◆ THE TASK ◆
Your task is to quote, unchanged, only the lines from the one with "q = m.to_quaternion()" through the one with "carried.keyframe_insert(path, frame=frame(t))", both ends included.

◆ SUPPLIED MATERIAL ◆
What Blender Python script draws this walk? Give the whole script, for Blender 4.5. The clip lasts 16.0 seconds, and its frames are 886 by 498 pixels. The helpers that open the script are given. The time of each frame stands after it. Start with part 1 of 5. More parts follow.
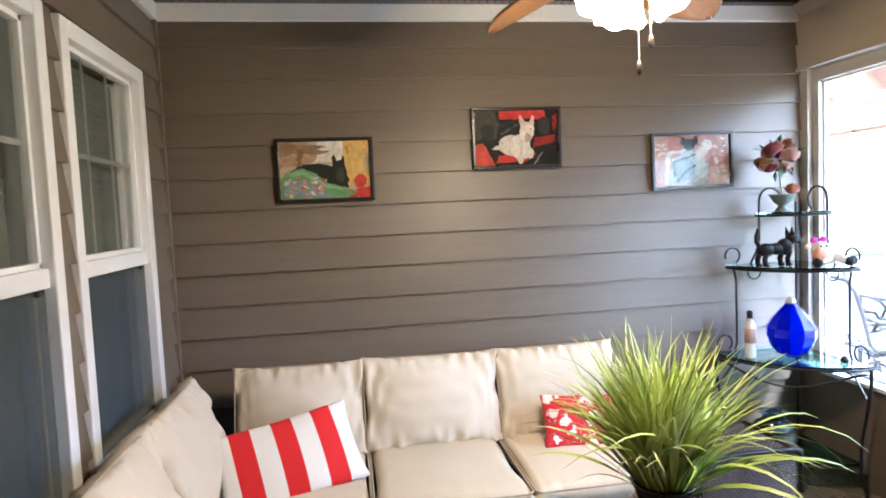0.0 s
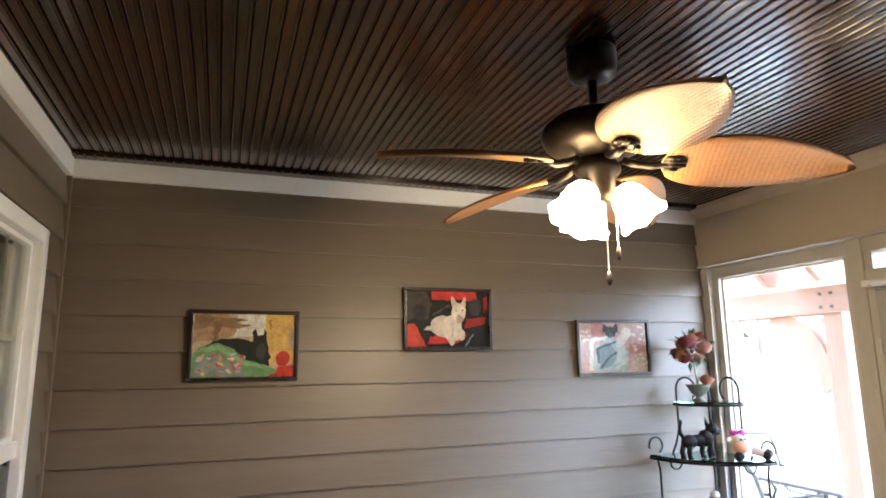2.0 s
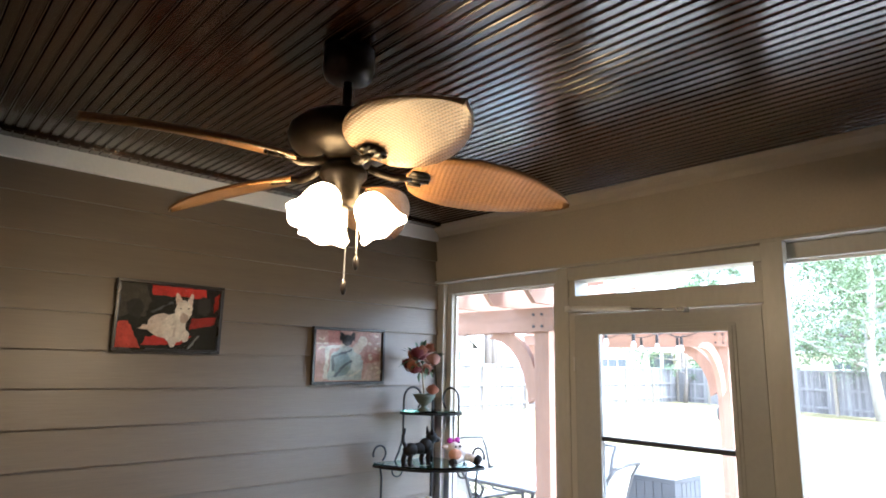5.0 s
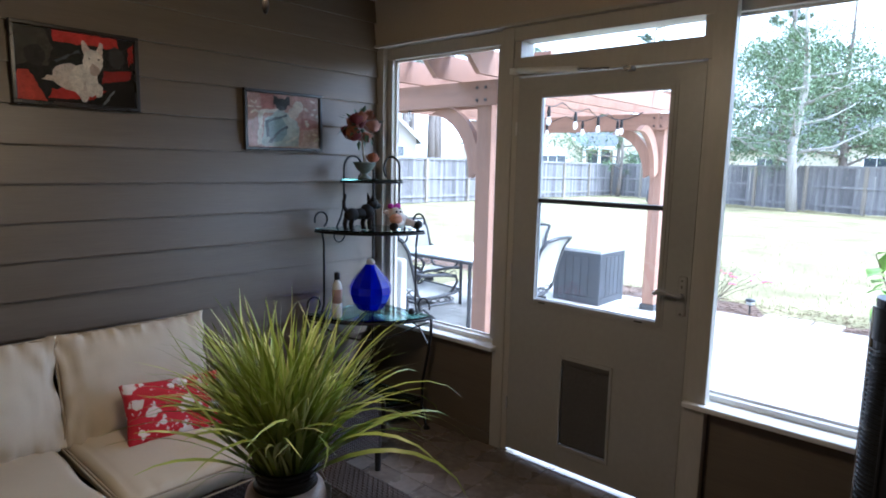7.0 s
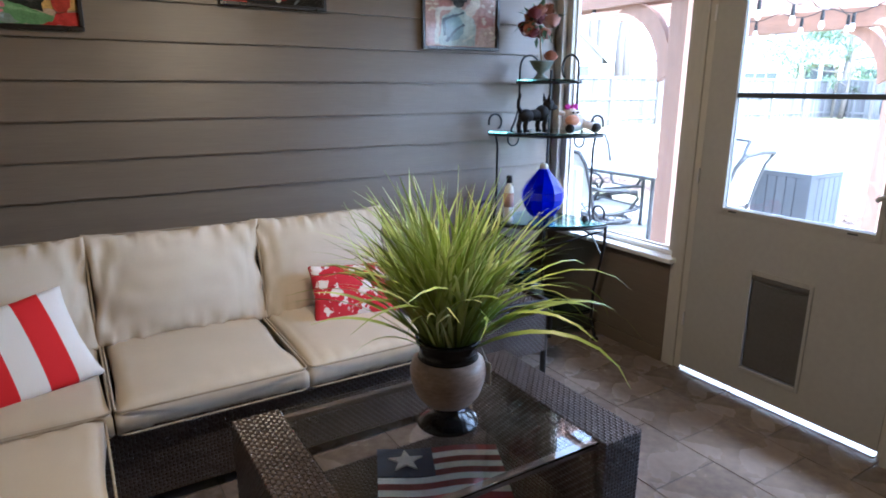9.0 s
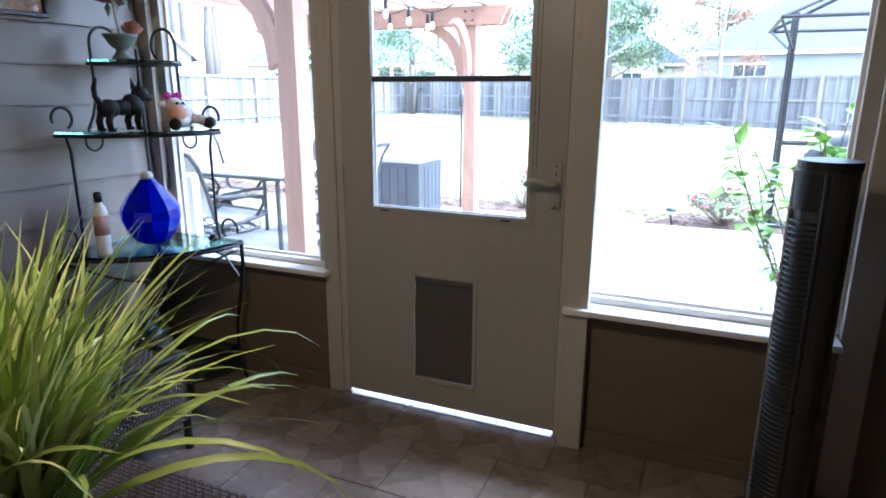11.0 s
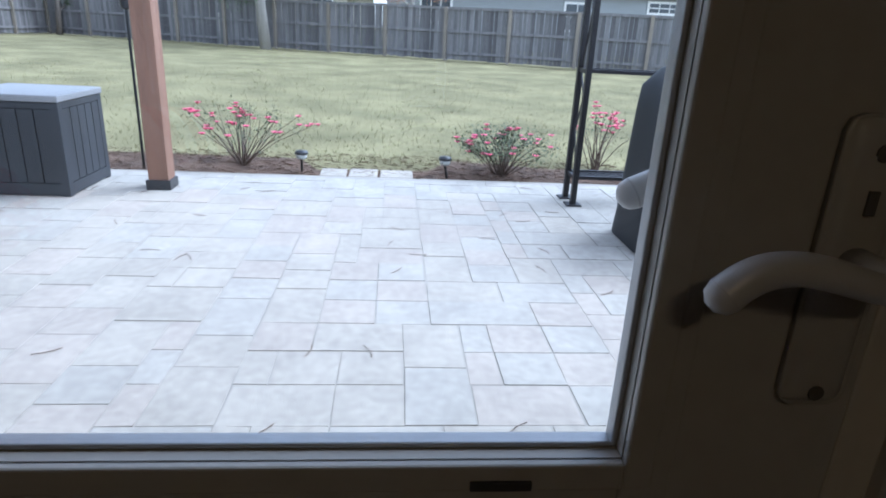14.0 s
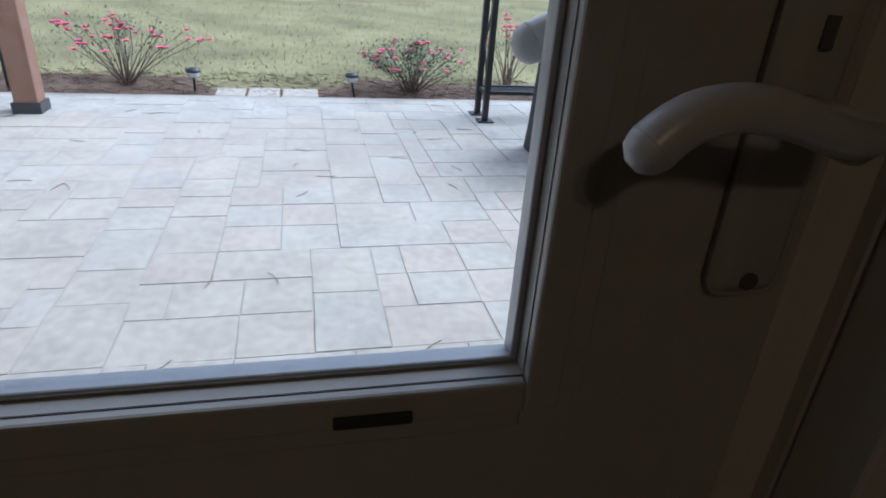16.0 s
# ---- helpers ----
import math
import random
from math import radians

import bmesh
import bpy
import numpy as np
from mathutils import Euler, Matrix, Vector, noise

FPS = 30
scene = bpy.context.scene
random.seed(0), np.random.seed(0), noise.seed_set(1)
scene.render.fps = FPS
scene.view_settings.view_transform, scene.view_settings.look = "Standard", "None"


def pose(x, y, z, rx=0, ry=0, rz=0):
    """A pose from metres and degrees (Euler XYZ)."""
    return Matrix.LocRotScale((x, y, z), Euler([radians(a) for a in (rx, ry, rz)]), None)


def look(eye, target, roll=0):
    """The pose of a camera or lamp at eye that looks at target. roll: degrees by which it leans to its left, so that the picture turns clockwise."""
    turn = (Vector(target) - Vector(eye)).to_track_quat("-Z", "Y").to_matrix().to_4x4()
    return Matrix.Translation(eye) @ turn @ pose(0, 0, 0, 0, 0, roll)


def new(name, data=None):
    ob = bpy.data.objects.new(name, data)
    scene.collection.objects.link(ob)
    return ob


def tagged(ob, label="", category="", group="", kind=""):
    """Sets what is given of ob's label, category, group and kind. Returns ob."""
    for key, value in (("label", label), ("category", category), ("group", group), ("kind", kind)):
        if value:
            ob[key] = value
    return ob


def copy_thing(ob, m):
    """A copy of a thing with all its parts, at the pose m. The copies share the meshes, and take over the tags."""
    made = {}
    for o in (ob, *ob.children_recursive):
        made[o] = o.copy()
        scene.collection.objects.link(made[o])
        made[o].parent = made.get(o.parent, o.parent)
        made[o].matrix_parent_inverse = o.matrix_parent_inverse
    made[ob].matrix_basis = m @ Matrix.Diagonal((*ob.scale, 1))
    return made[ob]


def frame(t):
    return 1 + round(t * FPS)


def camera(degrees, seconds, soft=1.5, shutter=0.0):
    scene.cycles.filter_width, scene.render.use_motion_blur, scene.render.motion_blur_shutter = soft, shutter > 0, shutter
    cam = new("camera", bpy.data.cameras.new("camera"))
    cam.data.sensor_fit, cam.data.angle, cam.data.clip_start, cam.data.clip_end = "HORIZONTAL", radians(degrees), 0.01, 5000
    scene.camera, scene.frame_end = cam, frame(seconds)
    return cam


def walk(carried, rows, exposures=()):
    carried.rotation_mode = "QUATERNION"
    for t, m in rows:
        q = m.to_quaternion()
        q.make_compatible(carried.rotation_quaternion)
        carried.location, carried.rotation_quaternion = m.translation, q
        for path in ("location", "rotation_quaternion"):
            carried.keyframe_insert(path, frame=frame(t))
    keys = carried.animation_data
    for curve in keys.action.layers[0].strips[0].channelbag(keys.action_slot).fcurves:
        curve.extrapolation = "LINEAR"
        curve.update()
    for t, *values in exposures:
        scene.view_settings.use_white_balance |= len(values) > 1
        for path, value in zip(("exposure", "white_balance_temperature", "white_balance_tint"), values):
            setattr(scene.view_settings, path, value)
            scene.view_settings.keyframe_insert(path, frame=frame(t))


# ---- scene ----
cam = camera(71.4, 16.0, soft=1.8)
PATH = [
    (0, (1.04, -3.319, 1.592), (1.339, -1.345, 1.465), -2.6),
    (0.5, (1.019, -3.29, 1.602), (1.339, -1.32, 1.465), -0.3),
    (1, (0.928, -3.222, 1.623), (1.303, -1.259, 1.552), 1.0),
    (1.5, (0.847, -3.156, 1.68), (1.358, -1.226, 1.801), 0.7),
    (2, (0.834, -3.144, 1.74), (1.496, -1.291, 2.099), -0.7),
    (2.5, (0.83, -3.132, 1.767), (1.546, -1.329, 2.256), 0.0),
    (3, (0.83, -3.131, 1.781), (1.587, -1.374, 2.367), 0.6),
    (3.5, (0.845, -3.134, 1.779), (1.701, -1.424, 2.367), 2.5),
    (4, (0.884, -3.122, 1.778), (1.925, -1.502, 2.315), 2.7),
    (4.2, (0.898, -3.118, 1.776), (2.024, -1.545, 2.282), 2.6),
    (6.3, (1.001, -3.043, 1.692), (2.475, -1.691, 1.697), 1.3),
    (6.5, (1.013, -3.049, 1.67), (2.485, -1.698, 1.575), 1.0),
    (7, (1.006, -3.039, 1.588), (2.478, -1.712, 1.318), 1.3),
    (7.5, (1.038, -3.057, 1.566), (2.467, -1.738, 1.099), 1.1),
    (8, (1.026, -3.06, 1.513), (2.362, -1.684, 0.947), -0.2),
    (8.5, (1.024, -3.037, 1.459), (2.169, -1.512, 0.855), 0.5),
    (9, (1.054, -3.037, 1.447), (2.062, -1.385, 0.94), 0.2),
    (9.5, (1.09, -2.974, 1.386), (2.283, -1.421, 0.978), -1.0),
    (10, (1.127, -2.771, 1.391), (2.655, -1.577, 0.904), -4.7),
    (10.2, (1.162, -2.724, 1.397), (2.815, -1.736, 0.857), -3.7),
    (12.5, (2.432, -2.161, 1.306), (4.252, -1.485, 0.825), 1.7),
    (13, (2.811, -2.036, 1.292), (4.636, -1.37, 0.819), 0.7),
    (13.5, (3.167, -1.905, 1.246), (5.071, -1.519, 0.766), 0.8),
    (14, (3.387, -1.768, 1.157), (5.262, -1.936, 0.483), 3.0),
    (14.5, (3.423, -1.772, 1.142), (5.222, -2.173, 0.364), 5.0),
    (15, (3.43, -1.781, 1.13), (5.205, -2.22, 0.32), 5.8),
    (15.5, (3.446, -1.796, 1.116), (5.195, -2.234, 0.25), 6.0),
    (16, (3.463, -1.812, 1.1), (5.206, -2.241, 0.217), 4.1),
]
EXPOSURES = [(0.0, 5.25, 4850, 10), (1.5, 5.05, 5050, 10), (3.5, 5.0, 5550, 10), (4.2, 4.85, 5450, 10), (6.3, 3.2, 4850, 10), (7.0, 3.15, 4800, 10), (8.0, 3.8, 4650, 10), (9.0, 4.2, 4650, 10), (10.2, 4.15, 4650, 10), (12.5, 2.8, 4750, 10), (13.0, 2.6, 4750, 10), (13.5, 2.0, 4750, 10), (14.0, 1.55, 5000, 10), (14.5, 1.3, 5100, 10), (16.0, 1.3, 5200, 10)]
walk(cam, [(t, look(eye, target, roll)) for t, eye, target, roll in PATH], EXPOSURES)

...

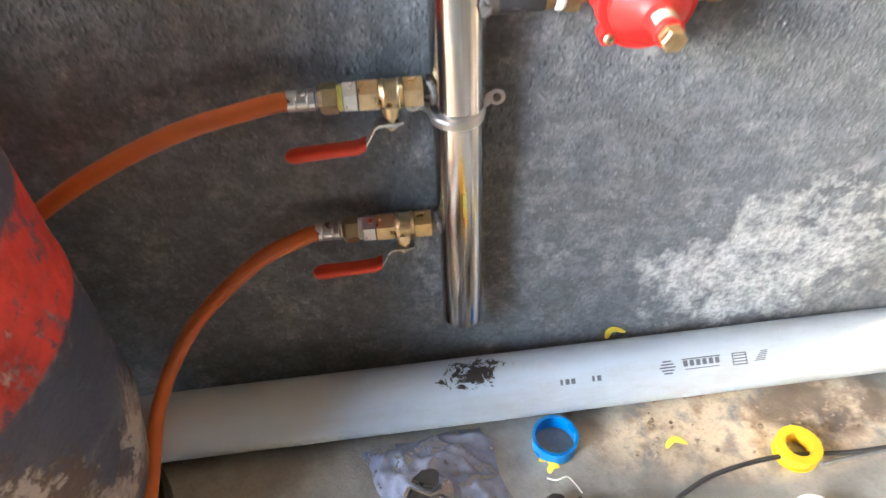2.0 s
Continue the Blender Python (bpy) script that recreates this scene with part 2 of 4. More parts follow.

◆ RESULT OF THIS EXERCISE ◆
        q = m.to_quaternion()
        q.make_compatible(carried.rotation_quaternion)
        carried.location, carried.rotation_quaternion = m.translation, q
        for path in ("location", "rotation_quaternion"):
            carried.keyframe_insert(path, frame=frame(t))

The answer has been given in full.